Most Britons accept that stringent cuts are on the way, and need to be made in one form or other, even if their consequences haven’t quite sunk in and the opposition Labour Party says the government could jeopardize Britain’s fragile recovery by wielding the axe too deeply and too soon.

“We know that bringing down the deficit is what needs to be done but there is a delicate balancing act in terms of timing,” says Simon Kirby, an economist at the National Institute of Economic and Social Research (NIESR), an independent body that produces influential forecasts for the UK economy.

For whom the axe falls

The axe has already fallen elsewhere in Europe.

Irish police and teachers have had to swallow pay cuts of 15 percent, Portugal has frozen public salaries, and France and Greece have raised the retirement age.

In Germany, a latest round of cuts have been introduced by the government while Spanish public sector workers took to the streets today in protest against an average 5 percent cut in pay that comes into effect this month.

After a Keynesian response to the initial financial crisis that saw a surge in government spending, Britain is now part of a wider European embrace of austerity, even if some say it still hasn’t yet gone far enough in the UK.

The credit ratings agency Fitch warned today that Britain’s rise in public debt ratios since 2008 has been faster than in any other AAA-rated country – the top credit rating a country can have.

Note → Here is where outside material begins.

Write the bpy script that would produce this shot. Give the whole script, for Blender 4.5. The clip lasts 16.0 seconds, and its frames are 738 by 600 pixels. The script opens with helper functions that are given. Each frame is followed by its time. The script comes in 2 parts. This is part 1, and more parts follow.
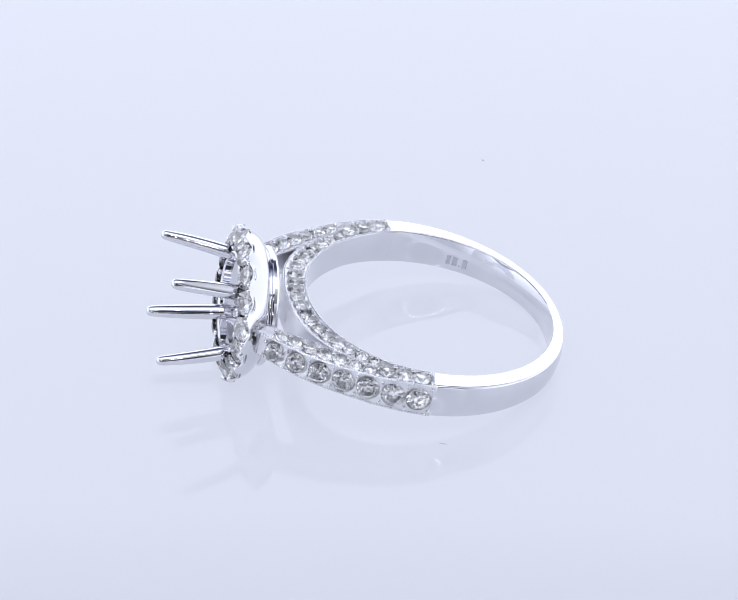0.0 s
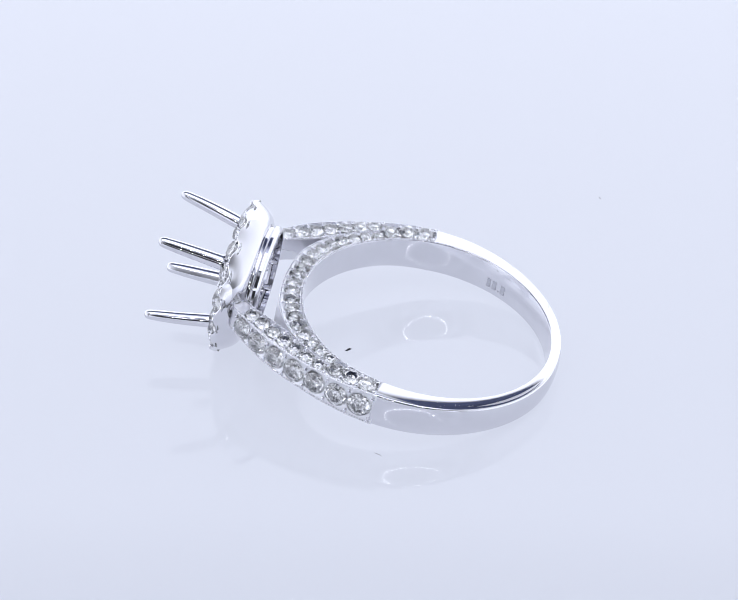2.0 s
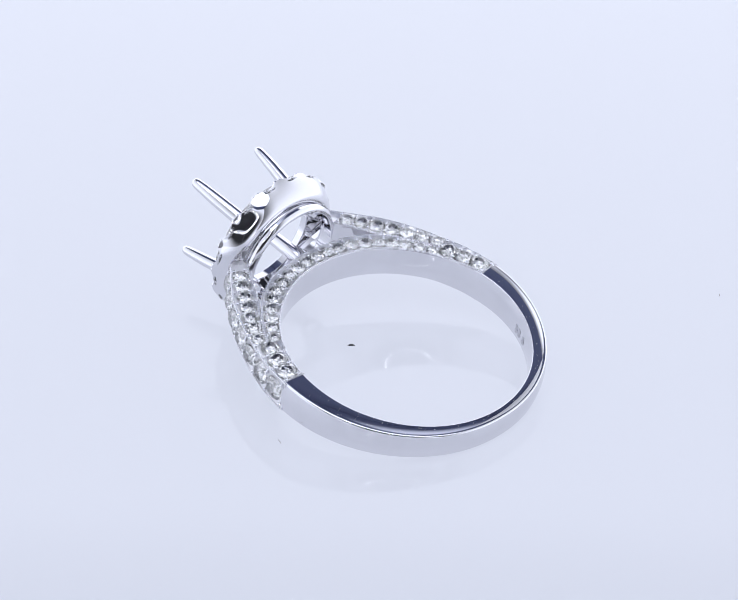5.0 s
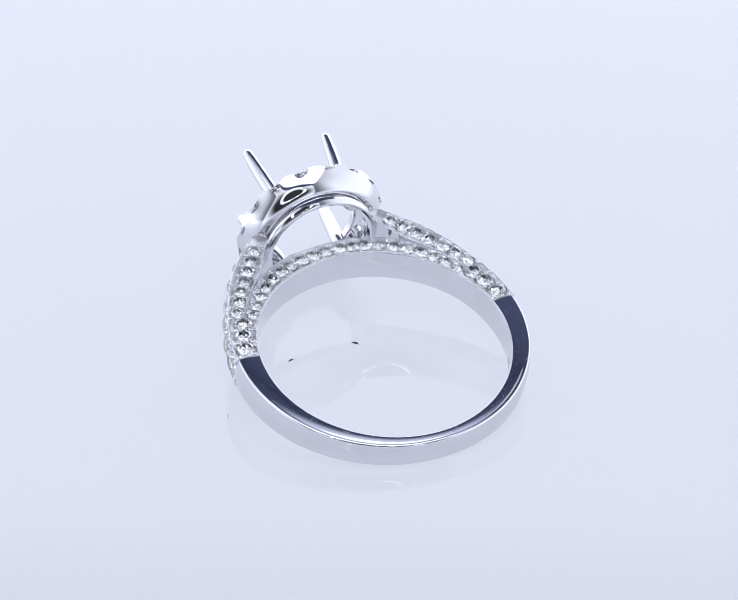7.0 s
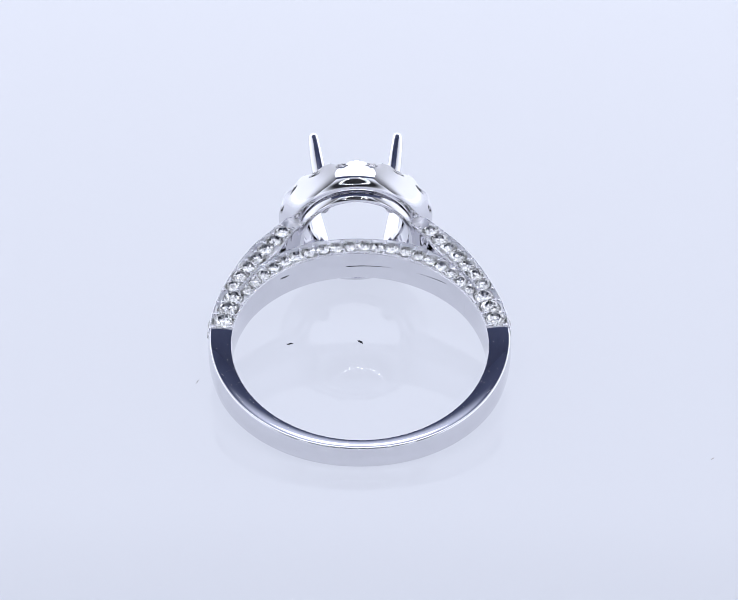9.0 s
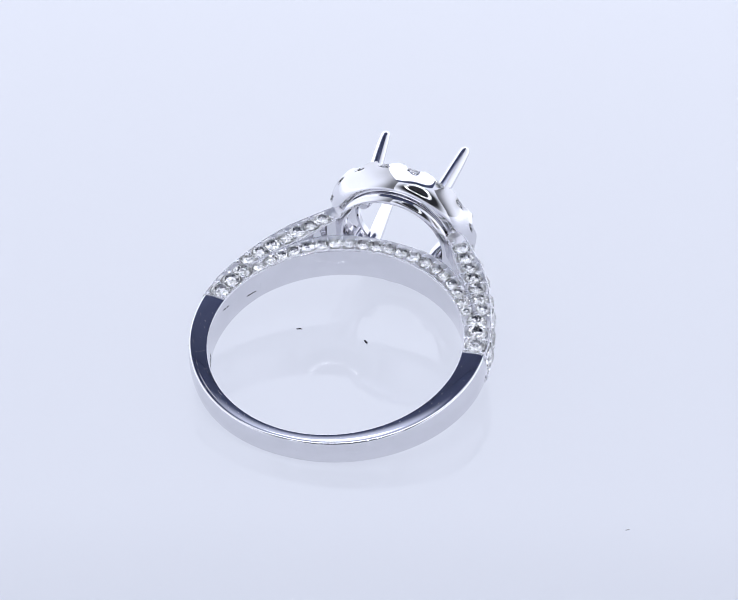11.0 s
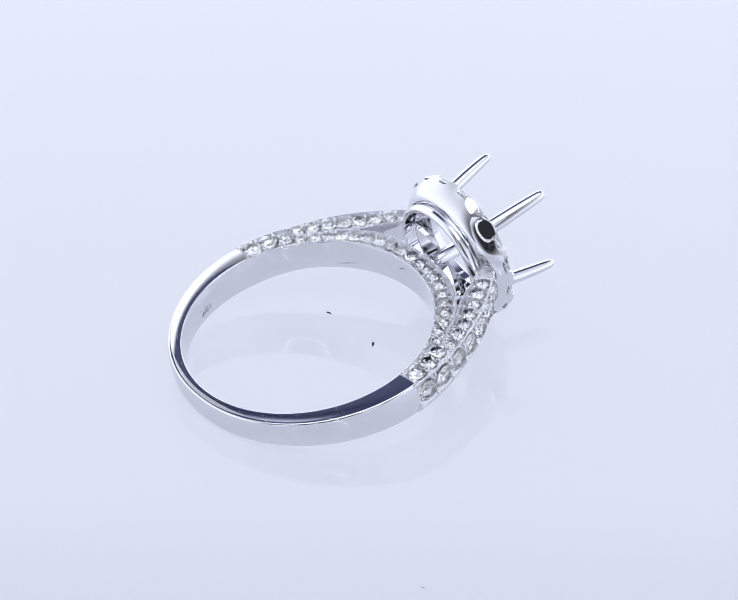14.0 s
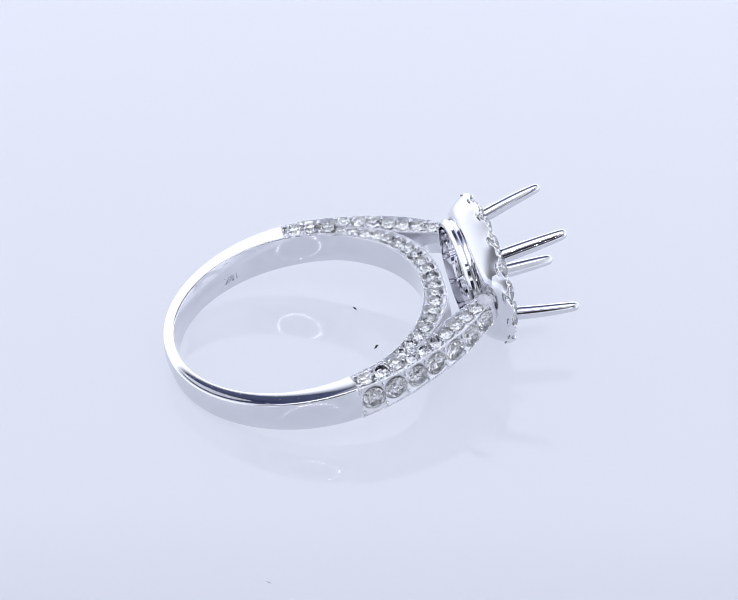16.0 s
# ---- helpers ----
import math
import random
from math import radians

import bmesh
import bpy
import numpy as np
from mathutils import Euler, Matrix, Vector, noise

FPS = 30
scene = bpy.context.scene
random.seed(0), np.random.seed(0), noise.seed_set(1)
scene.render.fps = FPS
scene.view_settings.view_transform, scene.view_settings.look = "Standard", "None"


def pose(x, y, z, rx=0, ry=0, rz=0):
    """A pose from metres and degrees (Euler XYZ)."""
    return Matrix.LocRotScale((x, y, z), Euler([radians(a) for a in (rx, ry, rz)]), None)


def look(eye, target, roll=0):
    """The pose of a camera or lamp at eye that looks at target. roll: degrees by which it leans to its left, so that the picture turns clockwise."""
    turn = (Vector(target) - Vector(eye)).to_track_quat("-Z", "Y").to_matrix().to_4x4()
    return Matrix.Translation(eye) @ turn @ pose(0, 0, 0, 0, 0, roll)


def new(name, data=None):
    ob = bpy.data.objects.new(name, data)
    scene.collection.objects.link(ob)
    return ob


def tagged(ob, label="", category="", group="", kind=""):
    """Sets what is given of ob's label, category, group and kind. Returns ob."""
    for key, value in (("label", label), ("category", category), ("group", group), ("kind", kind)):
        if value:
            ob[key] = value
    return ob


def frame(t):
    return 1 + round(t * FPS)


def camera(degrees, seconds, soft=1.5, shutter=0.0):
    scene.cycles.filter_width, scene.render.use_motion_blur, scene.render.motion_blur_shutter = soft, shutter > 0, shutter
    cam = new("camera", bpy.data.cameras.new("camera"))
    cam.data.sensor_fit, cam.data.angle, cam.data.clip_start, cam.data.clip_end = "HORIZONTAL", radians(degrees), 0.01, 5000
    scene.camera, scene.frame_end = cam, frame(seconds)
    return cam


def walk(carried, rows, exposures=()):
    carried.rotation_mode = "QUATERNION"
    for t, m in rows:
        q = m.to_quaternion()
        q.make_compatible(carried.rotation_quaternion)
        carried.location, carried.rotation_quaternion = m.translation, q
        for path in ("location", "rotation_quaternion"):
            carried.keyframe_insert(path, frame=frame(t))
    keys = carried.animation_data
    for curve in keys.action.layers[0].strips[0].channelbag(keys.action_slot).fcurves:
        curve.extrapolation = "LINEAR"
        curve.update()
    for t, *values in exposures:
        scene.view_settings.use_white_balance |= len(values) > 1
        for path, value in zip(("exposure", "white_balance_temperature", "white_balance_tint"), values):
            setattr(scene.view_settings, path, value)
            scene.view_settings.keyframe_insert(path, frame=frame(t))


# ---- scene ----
# All shapes of the ring are laid out in units of U metres: u runs from the finger hole to the head,
# v along the hole's width, w along the finger.
U = 3.21e-5
DIST = 7812 * U
ELEV = radians(35.35)
EYE = Vector((0, -DIST * math.cos(ELEV), DIST * math.sin(ELEV)))
AIM = radians(-35.35 + 0.788)
YAW = radians(0.0986)
AHEAD = Vector((math.sin(YAW) * math.cos(AIM), math.cos(YAW) * math.cos(AIM), math.sin(AIM)))
cam = camera(11.46, 16.0, soft=1.0)
VIEW = look(EYE, EYE + AHEAD * DIST, 0.73)
walk(cam, [(0.0, VIEW), (16.0, VIEW)], exposures=[(0.0, 0.0), (16.0, 0.0)])


def spin(t):
    """The turntable's turn at t seconds, in degrees: a steady clockwise turn."""
    d = t - 9.0
    return -(10.826 * d - 0.00258 * d * d)


# ---- world ----
world = bpy.data.worlds.new("world")
world.use_nodes = True
world.node_tree.nodes["Background"].inputs[0].default_value = (0.6, 0.7, 1.0, 1)
world.node_tree.nodes["Background"].inputs[1].default_value = 0.05
scene.world = world
BACK_GLOW = 1.3
SIDE_GLOW = 1.15
ROOF_GLOW = 1.35
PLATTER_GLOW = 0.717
LED_GLOW = 46.0
YF, YC = -0.40, 0.05


# ---- materials ----
def material(name, color, rough=0.5, metal=0.0, ior=1.5, glow=0.0, glow_color=(1, 1, 1), transmission=0.0, spots=0.0, spot_scale=400.0,
             rough_spread=0.0, bump=0.0, bump_scale=3000.0, stretch=(1, 1, 1)):
    m = bpy.data.materials.new(name)
    m.use_nodes = True
    nt = m.node_tree
    p = nt.nodes["Principled BSDF"]
    p.inputs["Base Color"].default_value = (*color, 1)
    p.inputs["Roughness"].default_value = rough
    p.inputs["Metallic"].default_value = metal
    p.inputs["IOR"].default_value = ior
    p.inputs["Transmission Weight"].default_value = transmission
    if glow:
        p.inputs["Emission Color"].default_value = (*glow_color, 1)
        p.inputs["Emission Strength"].default_value = glow
    if spots or rough_spread or bump:
        tc = nt.nodes.new("ShaderNodeTexCoord")
        mp = nt.nodes.new("ShaderNodeMapping")
        mp.inputs["Scale"].default_value = stretch
        nt.links.new(tc.outputs["Object"], mp.inputs["Vector"])
        n1 = nt.nodes.new("ShaderNodeTexNoise")
        n1.inputs["Scale"].default_value = spot_scale
        n1.inputs["Detail"].default_value = 6
        nt.links.new(mp.outputs[0], n1.inputs["Vector"])
        if spots:
            mix = nt.nodes.new("ShaderNodeMix")
            mix.data_type = "RGBA"
            mix.inputs[6].default_value = (*[c * (1 - spots) for c in color], 1)
            mix.inputs[7].default_value = (*[min(1, c * (1 + spots)) for c in color], 1)
            nt.links.new(n1.outputs["Fac"], mix.inputs[0])
            nt.links.new(mix.outputs[2], p.inputs["Base Color"])
        if rough_spread:
            mr = nt.nodes.new("ShaderNodeMapRange")
            mr.inputs["From Min"].default_value, mr.inputs["From Max"].default_value = 0.3, 0.7
            mr.inputs["To Min"].default_value, mr.inputs["To Max"].default_value = max(0, rough - rough_spread), rough + rough_spread
            nt.links.new(n1.outputs["Fac"], mr.inputs["Value"])
            nt.links.new(mr.outputs[0], p.inputs["Roughness"])
        if bump:
            n2 = nt.nodes.new("ShaderNodeTexNoise")
            n2.inputs["Scale"].default_value = bump_scale
            n2.inputs["Detail"].default_value = 3
            nt.links.new(mp.outputs[0], n2.inputs["Vector"])
            b = nt.nodes.new("ShaderNodeBump")
            b.inputs["Strength"].default_value = bump
            b.inputs["Distance"].default_value = 0.00001
            nt.links.new(n2.outputs["Fac"], b.inputs["Height"])
            nt.links.new(b.outputs[0], p.inputs["Normal"])
    return m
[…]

The country’s deficit is nearly twice as large as that seen during previous economic downturns in the 1970s and early 1990s.

Mr. Kirby cautions that “in all likelihood” Britain’s recovery will be a weak one, while “major risks” exist in the form of Europe’s difficulties.

“Economic growth will eventually accelerate in the UK but it will be painful before then. Unemployment will rise and will continue to rise until next year for example - even if it doesn’t reach 10 percent," he says. “In the meantime, involving the public in a debate can only be a good thing. You need the population to be on board in order to do tackle the deficit and that is the approach they [the government] seem to be taking."